Where to start with Wittgenstein

Not at the famous early book — read the late thinking first, where the writing is most alive and the early book becomes the object of his own argument.

Who this is for

You have heard Wittgenstein called the most important philosopher of the twentieth century, you have heard the line about whereof one cannot speak, and you want a door that does not begin with a numbered treatise written by a young engineer in a trench.

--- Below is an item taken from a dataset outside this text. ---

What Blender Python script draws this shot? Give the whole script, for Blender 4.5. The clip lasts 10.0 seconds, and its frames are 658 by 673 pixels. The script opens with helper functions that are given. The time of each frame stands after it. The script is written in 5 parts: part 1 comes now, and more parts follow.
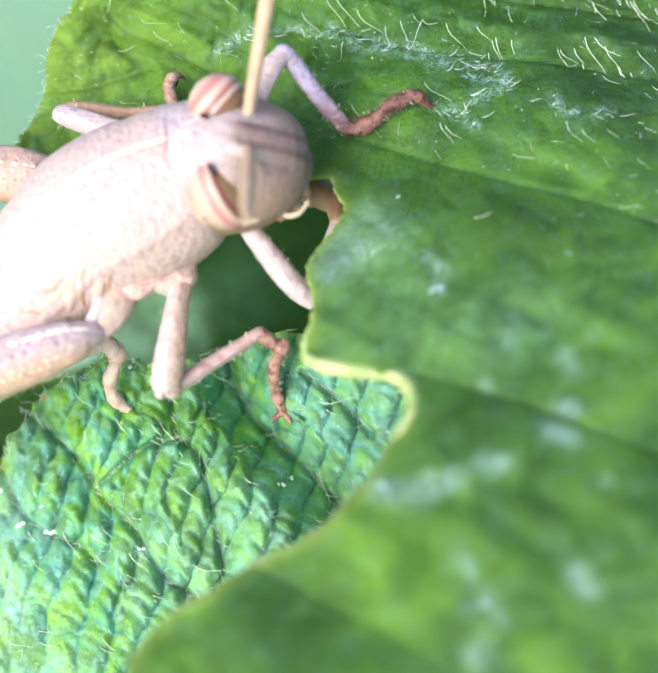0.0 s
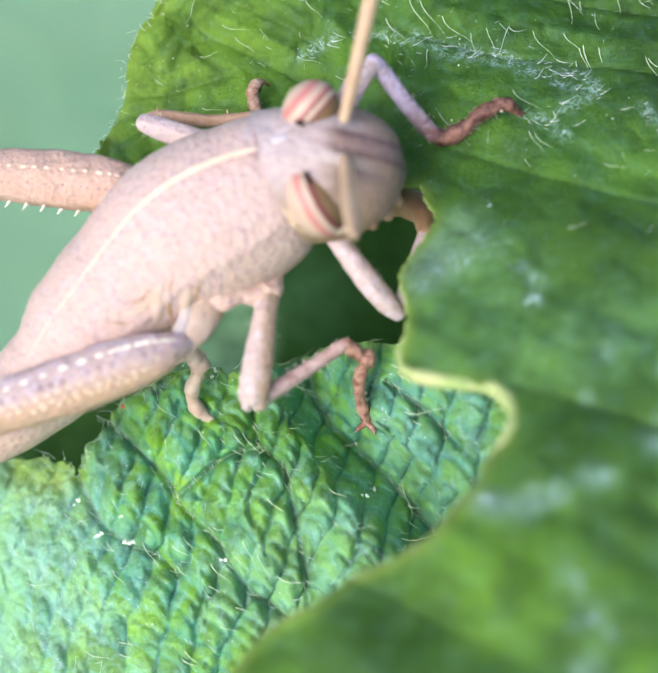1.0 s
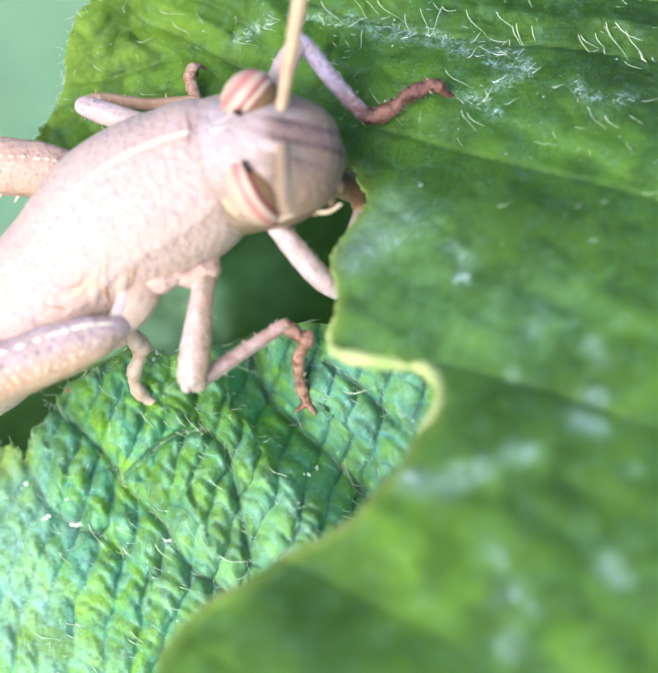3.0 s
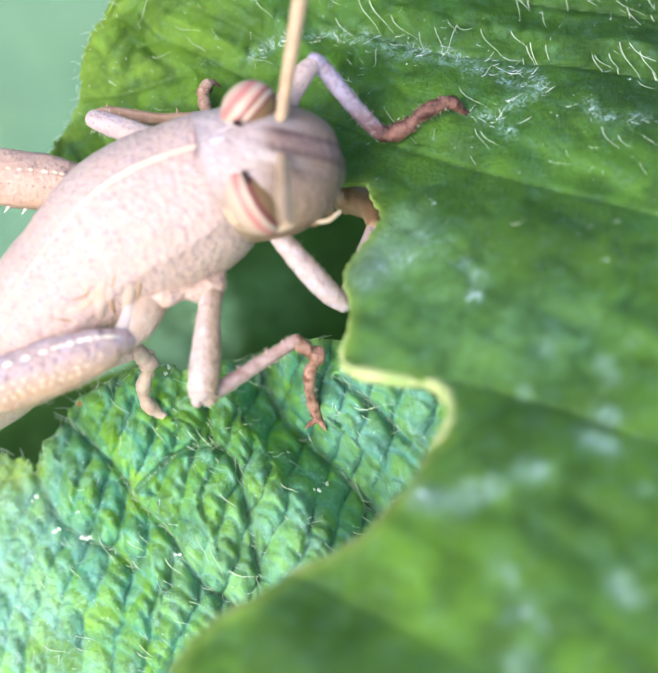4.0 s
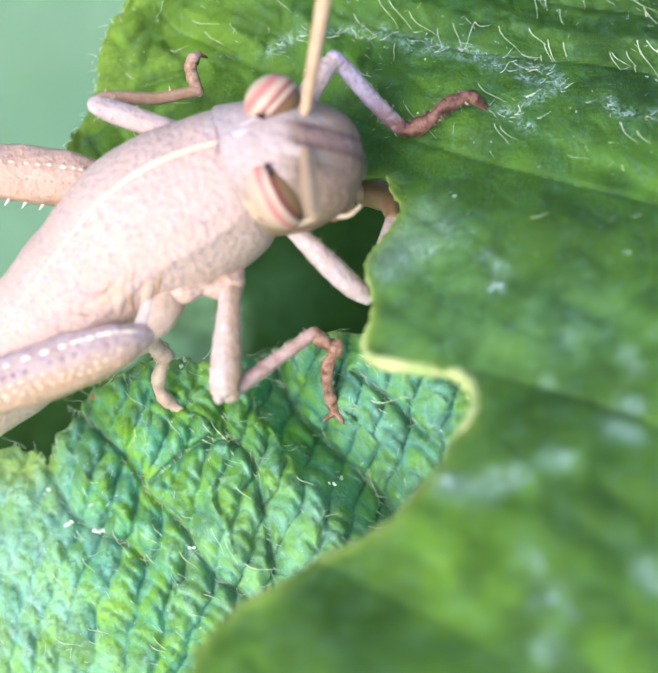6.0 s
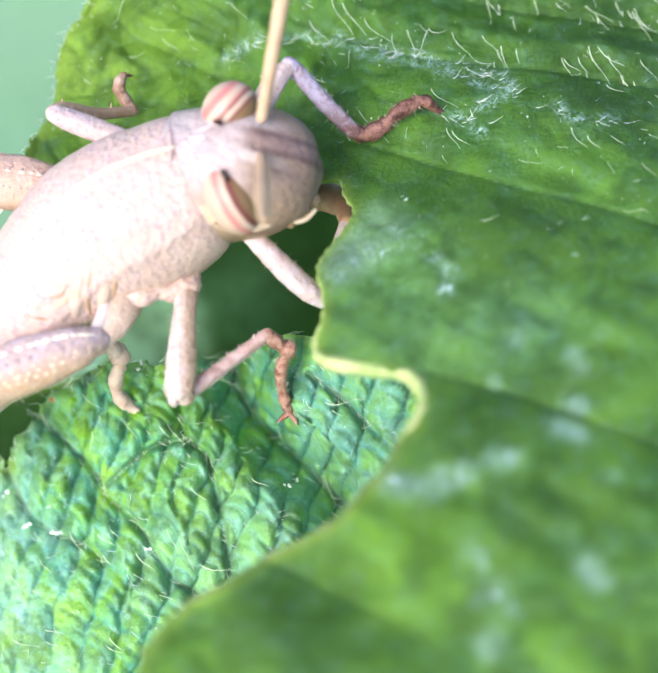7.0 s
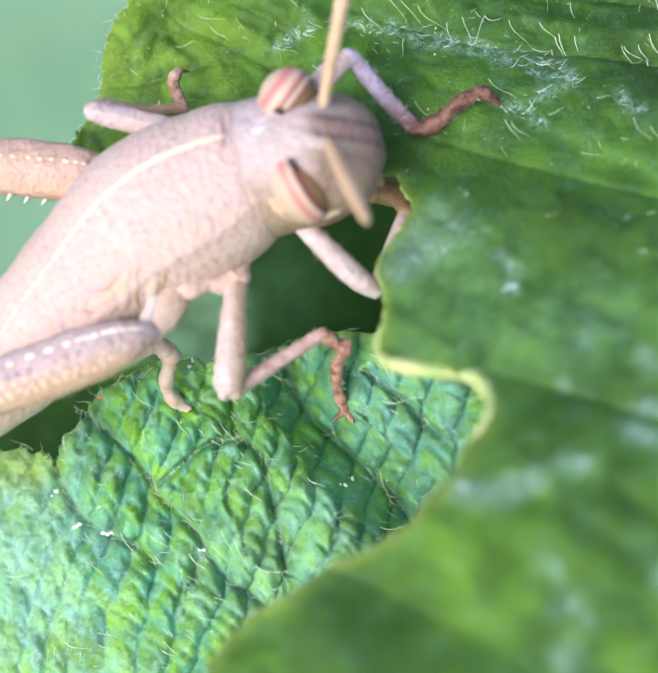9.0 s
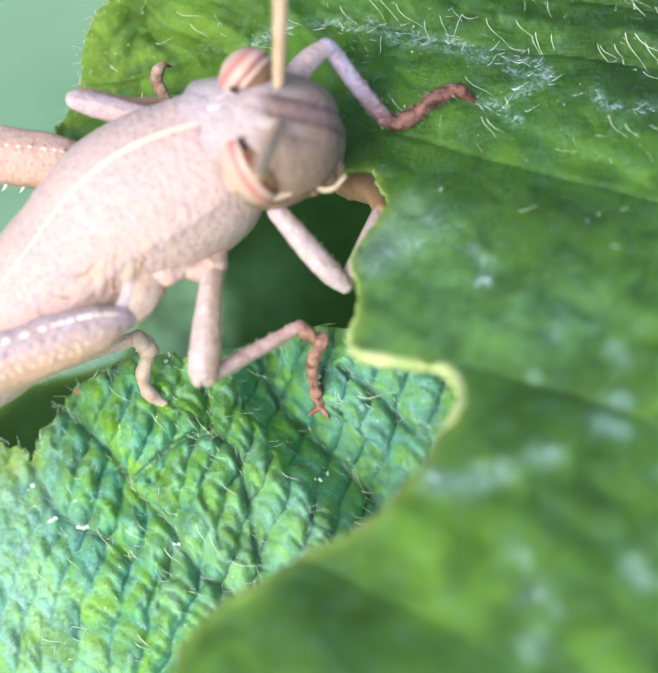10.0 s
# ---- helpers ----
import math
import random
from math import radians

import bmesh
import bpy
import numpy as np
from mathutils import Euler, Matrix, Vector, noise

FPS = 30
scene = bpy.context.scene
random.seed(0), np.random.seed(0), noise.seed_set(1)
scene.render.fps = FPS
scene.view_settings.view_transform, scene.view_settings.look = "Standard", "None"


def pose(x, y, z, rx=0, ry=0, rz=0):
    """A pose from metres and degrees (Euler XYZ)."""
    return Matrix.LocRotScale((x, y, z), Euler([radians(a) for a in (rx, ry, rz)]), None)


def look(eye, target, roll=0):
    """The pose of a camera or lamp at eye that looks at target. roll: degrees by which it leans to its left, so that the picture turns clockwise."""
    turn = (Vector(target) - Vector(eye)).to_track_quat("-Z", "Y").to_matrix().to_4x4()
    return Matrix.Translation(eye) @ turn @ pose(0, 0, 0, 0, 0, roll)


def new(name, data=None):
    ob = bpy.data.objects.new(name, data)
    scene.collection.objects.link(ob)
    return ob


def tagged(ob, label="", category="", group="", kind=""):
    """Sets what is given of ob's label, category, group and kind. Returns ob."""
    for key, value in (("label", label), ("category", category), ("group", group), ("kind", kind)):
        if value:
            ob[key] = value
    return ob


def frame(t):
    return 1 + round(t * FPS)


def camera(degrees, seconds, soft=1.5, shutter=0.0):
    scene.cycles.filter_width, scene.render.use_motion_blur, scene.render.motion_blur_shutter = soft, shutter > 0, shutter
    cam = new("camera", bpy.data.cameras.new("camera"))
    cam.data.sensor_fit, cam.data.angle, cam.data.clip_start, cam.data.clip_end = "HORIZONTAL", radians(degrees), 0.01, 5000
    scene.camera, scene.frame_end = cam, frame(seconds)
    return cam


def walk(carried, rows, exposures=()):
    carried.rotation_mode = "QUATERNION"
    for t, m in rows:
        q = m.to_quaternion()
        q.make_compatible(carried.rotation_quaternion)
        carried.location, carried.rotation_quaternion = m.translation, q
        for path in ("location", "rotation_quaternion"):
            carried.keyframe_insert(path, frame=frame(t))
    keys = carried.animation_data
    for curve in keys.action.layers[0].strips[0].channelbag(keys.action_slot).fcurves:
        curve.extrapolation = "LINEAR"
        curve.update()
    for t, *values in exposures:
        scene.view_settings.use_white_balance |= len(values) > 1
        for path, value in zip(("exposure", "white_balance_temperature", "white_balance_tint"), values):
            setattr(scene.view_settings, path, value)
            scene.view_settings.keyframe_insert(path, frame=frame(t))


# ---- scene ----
cam = camera(20, 10.0, soft=1.7)
PATH = [
    (0.0, pose(0.00218, -0.05171, 0.56043, 40.101, 0.075, 0.296)),
    (0.1, pose(0.00258, -0.05137, 0.56006, 40.280, 0.557, 0.736)),
    (0.2, pose(0.00191, -0.05077, 0.56088, 39.747, 0.690, 0.448)),
    (0.3, pose(-0.00071, -0.05012, 0.56194, 39.437, 0.320, 0.824)),
    (0.4, pose(-0.00209, -0.05022, 0.56219, 39.464, -0.082, 0.765)),
    (0.5, pose(-0.00236, -0.05103, 0.56147, 40.062, -0.006, 0.710)),
    (0.6, pose(-0.00234, -0.05103, 0.56074, 40.305, -0.222, 0.441)),
    (0.8, pose(-0.00215, -0.05101, 0.56012, 40.228, -0.596, 0.087)),
    (1.0, pose(-0.00158, -0.05100, 0.55995, 40.217, -0.119, 0.495)),
    (1.2, pose(-0.00056, -0.05123, 0.55964, 40.121, -0.659, -0.022)),
    (1.3, pose(0.00006, -0.05141, 0.55946, 40.143, -0.350, 0.178)),
    (1.5, pose(0.00126, -0.05164, 0.55927, 39.949, 0.002, 0.273)),
    (1.7, pose(0.00220, -0.05161, 0.55944, 39.841, 0.242, 0.128)),
    (1.8, pose(0.00252, -0.05157, 0.55962, 39.737, 0.768, 0.361)),
    (2.0, pose(0.00279, -0.05144, 0.56005, 39.338, 0.622, -0.117)),
    (2.2, pose(0.00273, -0.05127, 0.56044, 39.165, 1.104, 0.081)),
    (2.3, pose(0.00267, -0.05119, 0.56059, 38.949, 0.575, -0.394)),
    (2.5, pose(0.00245, -0.05111, 0.56072, 39.065, 0.836, -0.207)),
    (2.7, pose(0.00214, -0.05113, 0.56071, 39.231, 0.837, -0.165)),
    (3.8, pose(0.00056, -0.05149, 0.56062, 39.774, 0.491, 0.405)),
    (4.0, pose(0.00125, -0.05133, 0.56091, 39.866, 0.502, 0.471)),
    (4.2, pose(0.00081, -0.05134, 0.56117, 39.841, 0.177, 0.181)),
    (4.3, pose(0.00044, -0.05135, 0.56124, 39.784, -0.184, -0.136)),
    (4.5, pose(0.00000, -0.05142, 0.56128, 40.000, 0.000, 0.000)),
    (4.7, pose(0.00030, -0.05163, 0.56117, 40.154, 0.021, 0.044)),
    (4.8, pose(0.00056, -0.05181, 0.56109, 40.376, 0.122, 0.164)),
    (5.0, pose(0.00086, -0.05228, 0.56098, 40.495, 0.409, 0.529)),
    (5.1, pose(-0.00004, -0.05248, 0.56101, 40.679, 0.437, 0.618)),
    (5.2, pose(-0.00026, -0.05251, 0.56099, 40.191, -0.169, 0.126)),
    (6.3, pose(-0.00100, -0.05262, 0.55946, 41.030, -0.688, 0.287)),
    (6.5, pose(-0.00024, -0.05274, 0.55933, 41.195, -0.797, 0.314)),
    (6.7, pose(0.00035, -0.05310, 0.55962, 41.410, -0.462, 0.546)),
    (6.8, pose(0.00047, -0.05330, 0.55987, 41.284, -0.702, 0.257)),
    (7.0, pose(0.00071, -0.05351, 0.56016, 41.245, -0.762, 0.012)),
    (7.2, pose(0.00118, -0.05341, 0.56006, 41.264, -0.833, -0.221)),
    (7.3, pose(0.00142, -0.05329, 0.55997, 41.155, -0.855, -0.303)),
    (7.5, pose(0.00168, -0.05293, 0.55987, 40.942, -0.817, -0.323)),
    (7.7, pose(0.00140, -0.05246, 0.55989, 40.621, -0.470, 0.008)),
    (7.8, pose(0.00106, -0.05225, 0.55992, 40.393, -0.036, 0.414)),
    (8.0, pose(0.00006, -0.05202, 0.55994, 40.515, -0.767, -0.104)),
    (8.2, pose(-0.00120, -0.05201, 0.55990, 40.619, -0.761, 0.032)),
    (8.5, pose(-0.00229, -0.05199, 0.55983, 40.611, -0.901, 0.021)),
    (8.7, pose(-0.00206, -0.05168, 0.55983, 40.455, -0.526, 0.146)),
    (8.8, pose(-0.00188, -0.05143, 0.55983, 40.235, -0.443, 0.053)),
    (9.0, pose(-0.00165, -0.05114, 0.55984, 40.021, -0.507, -0.195)),
    (9.2, pose(-0.00188, -0.05126, 0.56004, 39.995, -0.340, 0.080)),
    (9.3, pose(-0.00207, -0.05138, 0.56020, 39.893, -0.511, 0.058)),
    (9.5, pose(-0.00230, -0.05166, 0.56039, 39.909, -1.145, -0.280)),
    (9.7, pose(-0.00197, -0.05191, 0.56018, 39.947, -1.411, -0.454)),
    (9.8, pose(-0.00160, -0.05201, 0.55995, 40.139, -1.268, -0.337)),
    (10.0, pose(-0.00069, -0.05221, 0.55936, 40.667, -0.797, 0.033)),
]
walk(cam, PATH, [(0.0, 1.12), (0.5, 1.0), (0.7, 0.76), (1.0, 0.74), (1.5, 0.88), (2.0, 1.06), (2.5, 1.04), (4.0, 0.93), (4.5, 1.03), (5.0, 1.06), (6.5, 0.82), (7.0, 1.1), (7.5, 1.05), (8.0, 1.02), (9.0, 0.83), (10.0, 0.85)])
cam.data.dof.use_dof = True
cam.data.dof.focus_distance = 0.0823
cam.data.dof.aperture_fstop = 36.0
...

What this path saves you from

Starting at the Tractatus, picking up the picture theory of language and the famous final lines, and concluding that Wittgenstein is a mystical positivist with a numbered system. The late Wittgenstein spent his life refusing that picture; reading the early book first risks fixing him in the position he was working hardest to abandon. Or the inverse failure: reading him through commentaries and never sitting with the actual prose, which is one of the strangest and most patient texts in twentieth-century philosophy.

The reading path

  1. Philosophical Investigations (coming soon) — Read it slowly, a few remarks at a time. Do not try to systematise; the form is the argument. The famous passages — the beetle in the box, the duck-rabbit, the rule-following considerations, the private language argument — only land if you have lived patiently with the unflashy remarks around them. Read part one in order; part two can be sampled later.
  2. On Certainty — Wittgenstein's last notebooks, written in the months before his death. Six hundred and seventy-six short remarks on knowledge, doubt, and the kinds of things we cannot meaningfully be wrong about. Read them as the most distilled version of the late procedure — short enough to live with, severe enough to teach you how the Investigations were built.
  3. Tractatus Logico-Philosophicus (coming soon) — The early book — seven numbered propositions, a picture theory of meaning, and a famous mystical close. Read it last, as the object the late Wittgenstein spent his life arguing against. In this order, the Tractatus's brilliance is intact and its limits are audible; in the reverse order, the limits silently become the whole picture of him.

Why this order

Wittgenstein's deepest claim is that philosophical problems are not solved but dissolved by patient attention to how words actually work in the lives we use them in — and that claim is unintelligible without the experience of reading him do that attention on the page.